For the plane surface, we use structured grids on one side and triangular meshes on the other side. For setting 2, we use cubed-sphere grids and triangular meshes. For the last case, we use triangular meshes with different resolutions. All grids are uniformly refined by three levels in order to study the convergences. Notice that only the coarsest levels are shown in the following figures and all tests are transferred from fine grids to the corresponding coarse ones.

Finer Grids Coarser Grids
_images/flat_quad_grids.png _images/flat_tri_grids.png
_images/sphere_tri_grids.png _images/sphere_quad_grids.png
_images/torus_fine_grids.png _images/torus_coarse_grids.png

The convergence metric is:

c&=\left\vert\frac{\log_2(e_3/e_1)}{\log_2(h_3/h_1)}\right\vert

Where h is some consistent measures of the grids. The error metric we use is relative \ell_2 errors:

e&=\frac{\left\Vert f_h-f\right\Vert_2}{\left\Vert f\right\Vert_2}

For the plane surface, the following two models are tested:

  1. f(x,y)=e^{x+y}, and
  2. f(x,y)=\sin(\frac{\pi x}{2})\cos(\frac{\pi y}{2}).
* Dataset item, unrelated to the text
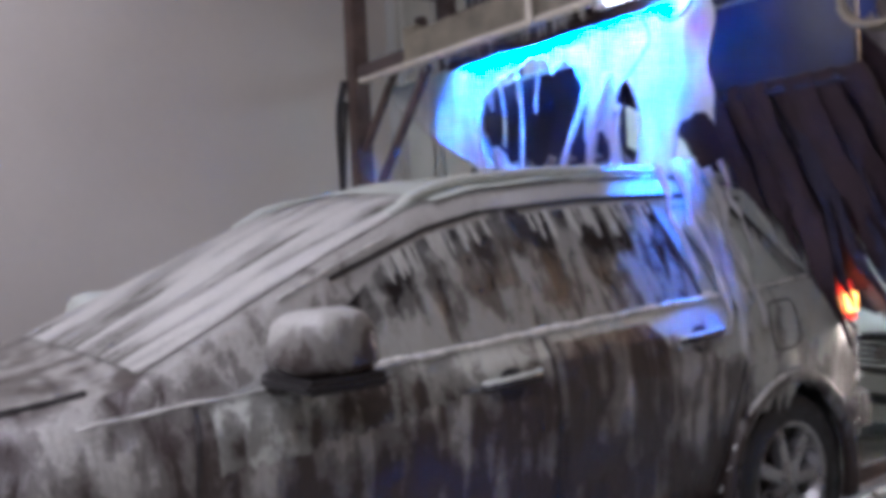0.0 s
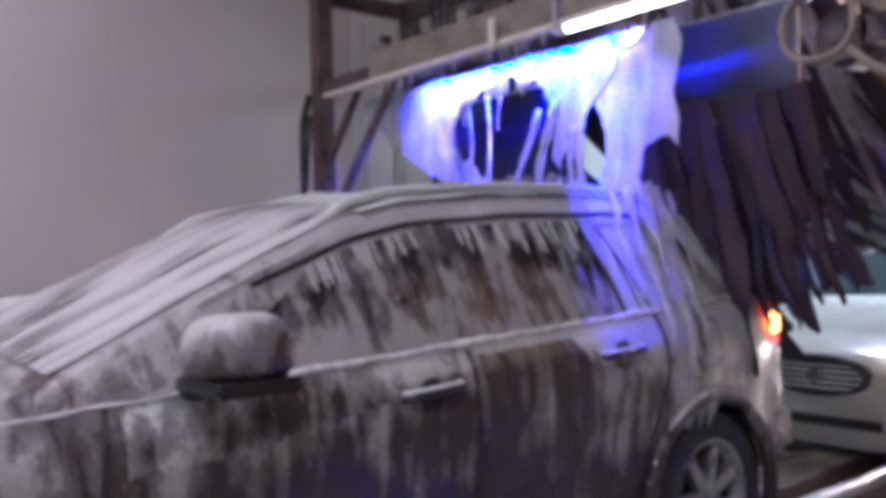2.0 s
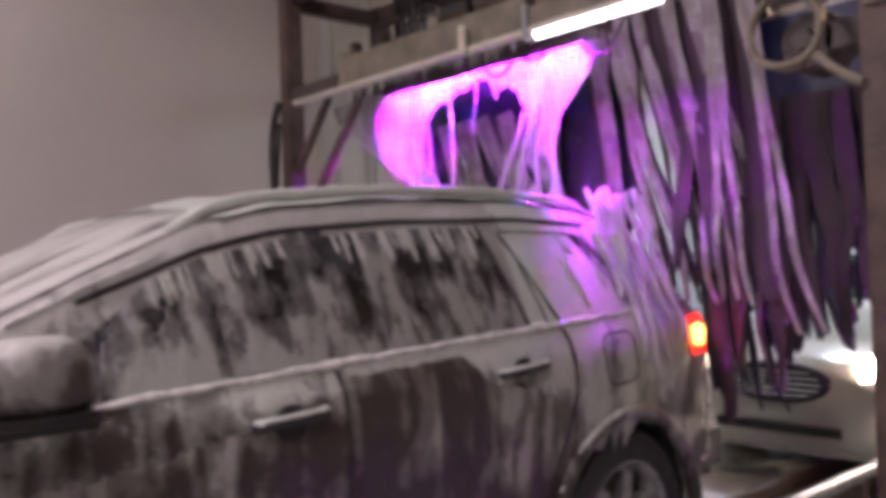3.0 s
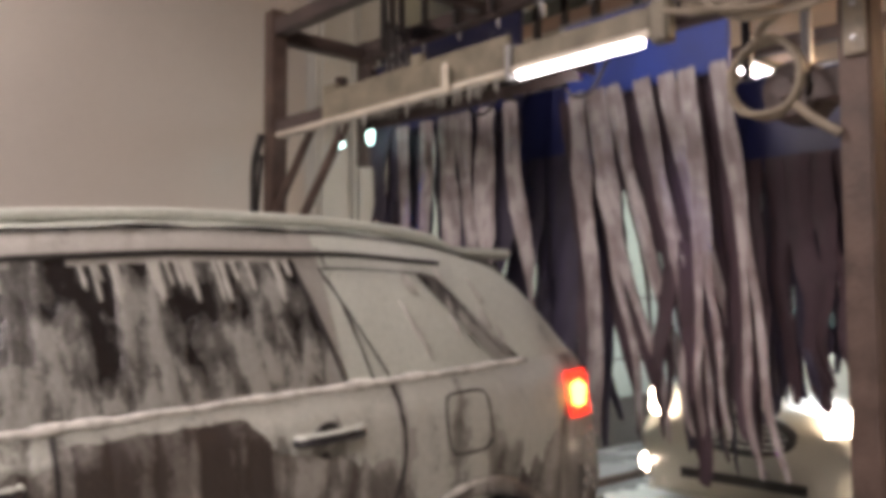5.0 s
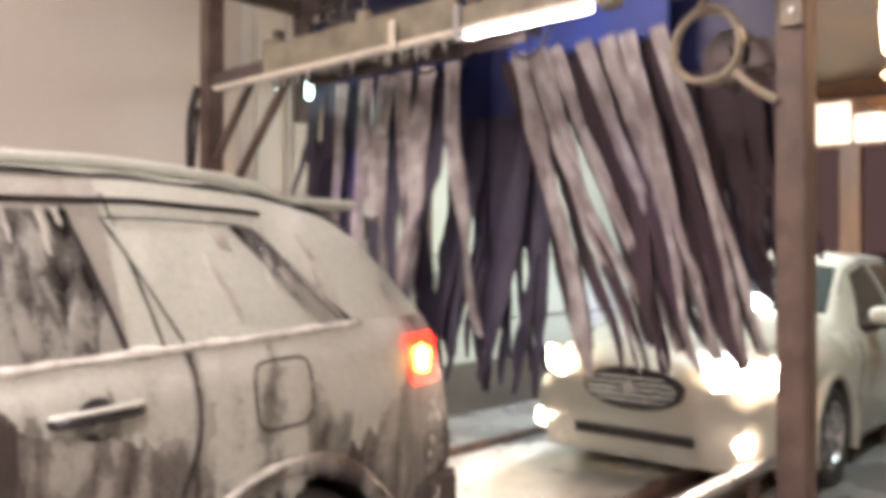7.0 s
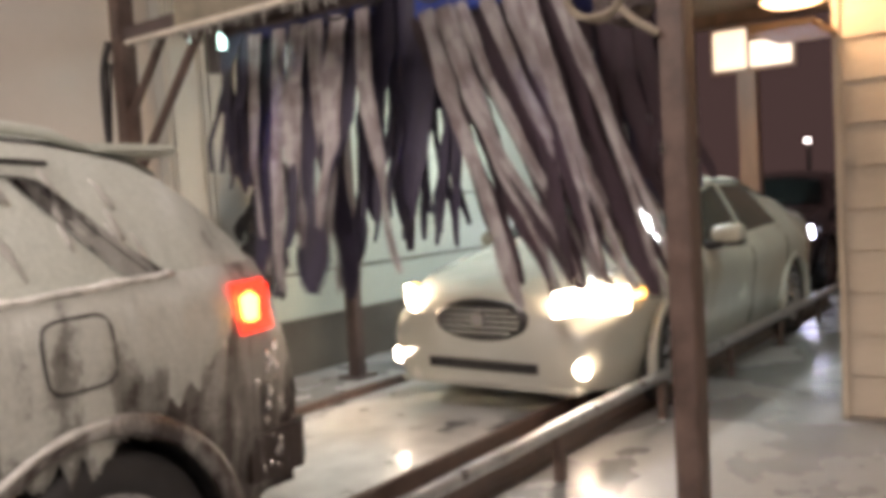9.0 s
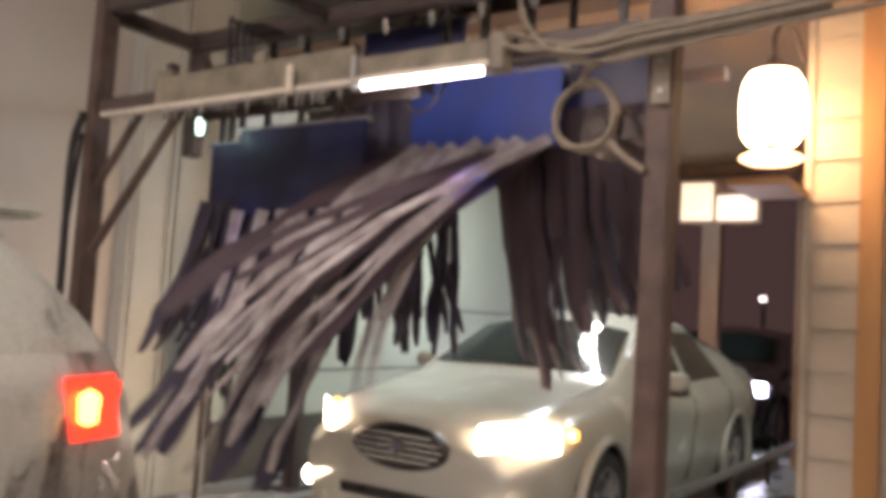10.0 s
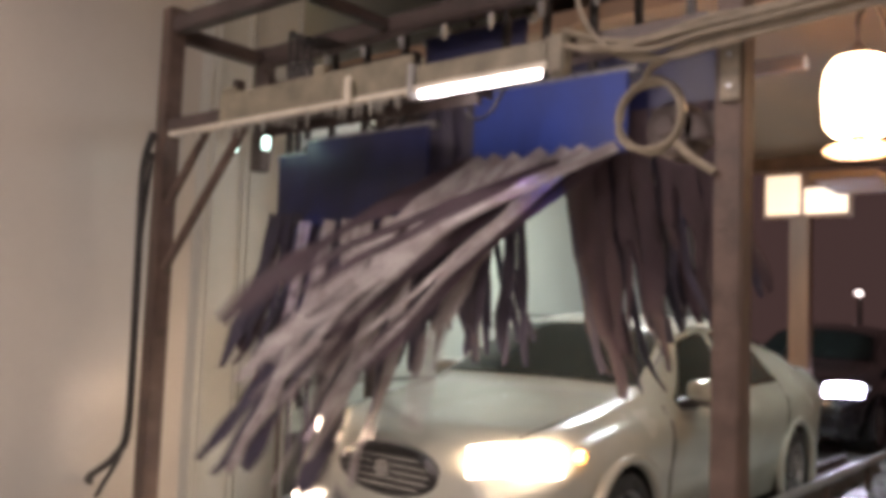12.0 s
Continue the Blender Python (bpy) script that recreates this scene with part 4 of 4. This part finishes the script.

We use WENDLAND21 as weighting scheme and choose \rho=3 (18 points in stencils), the results are:

_images/plane_conv.png

Convergence of the plane surface

For the 3D cases, we choose the following models:

  1. f(x,y,z)=(\sin(x)+\cos(y))z, and
  2. f(x,y,z)=e^{x+y+z}.

We use WENDLAND21 as weighting scheme and choose \rho=3.2 (32 points in stencils) for the spherical surface and \rho=2.3 (23 points in the stencils) for the torus surface, the results are:

_images/sph_conv1.png

Convergence of the spherical surface

_images/torus_conv.png

Convergence of the torus surface

Note that for all cases, the super-convergence phenomenon is observed, i.e. the convergence rate is greater than (p+1)-st order.

The torus program script can be obtained here, and the corresponding grids are stored in compressed npz file that can be downloaded here.

Since the spherical surface is really special due to its smoothness and symmetry, an almost-(p+2)-nd order super-convergence can be obtained with large stencils and WU2 weighting schemes. The following results are with \rho=6.8 (68 points in stencils):

_images/sph_conv2.png

However, this is less practical and hard to apply on general surfaces. As a matter of fact, we didn’t observe this with the torus setting.

You can obtain the test grids in VTK hear.

Non-smooth Functions

As a preliminary report, we perform the discontinuous test with the heaviside function on the plane surface with \sigma=2. The results are:

_images/hv_os.png

Heaviside function w/o resolving non-smooth regions

_images/hv_noos.png

Heaviside function with resolving non-smooth regions

Usage

In order to use AWLS, you need to install the DTK2 package from my personal forked version.

Note

I didn’t decide to make a PR due to DTK2 is probably deprecated in the official repository???

To determine the backend DTK2, a static member function is implemented:

>>> from parpydtk2 import *
>>> assert not Mapper.is_dtk2_backend()

To enable AWLS support, you just need to call awls_conf():

>>> mapper.awls_conf()

The default settings are:

  1. method is set to AWLS,
  2. basis is set to WENDLAND21,
  3. \alpha is set to 0.1 in (14),
  4. \beta is set to 5 in (14),
  5. \rho is set to 3 for choosing local stencils

A complete list of parameters are:

>>> mapper.awls_conf(
...     ref_r_b=...,
...     ref_r_g=...,
...     dim=...,
...     alpha=...,
...     beta=...,
...     basis=...,
...     rho=...,
...     verbose=True,
... )

Where ref_r_b and ref_r_g are r_u in (14) for blue and green participants. dim is the topological dimension used in (14), which is important if you need to transfer surface data (90% cases) in 3D space in order to estimate the proper of mesh cell sizes.

In order to resolve discontinuous solutions, you need to pass in at least one additional parameter resolve_disc to transfer_data():

>>> bf_tag, gf_tag = 'foo', 'bar'
>>> mapper.transfer_data(bf_tag, gf_tag, direct=B2G, resolve_disc=True)

The default is \sigma in (16) is 2. To use another value, simply do:

>>> mapper.transfer_data(...,resolve_disc=True, sigma=...)

Note

Resolving discontinuous solutions only works with AWLS method under CHIAO45 backend.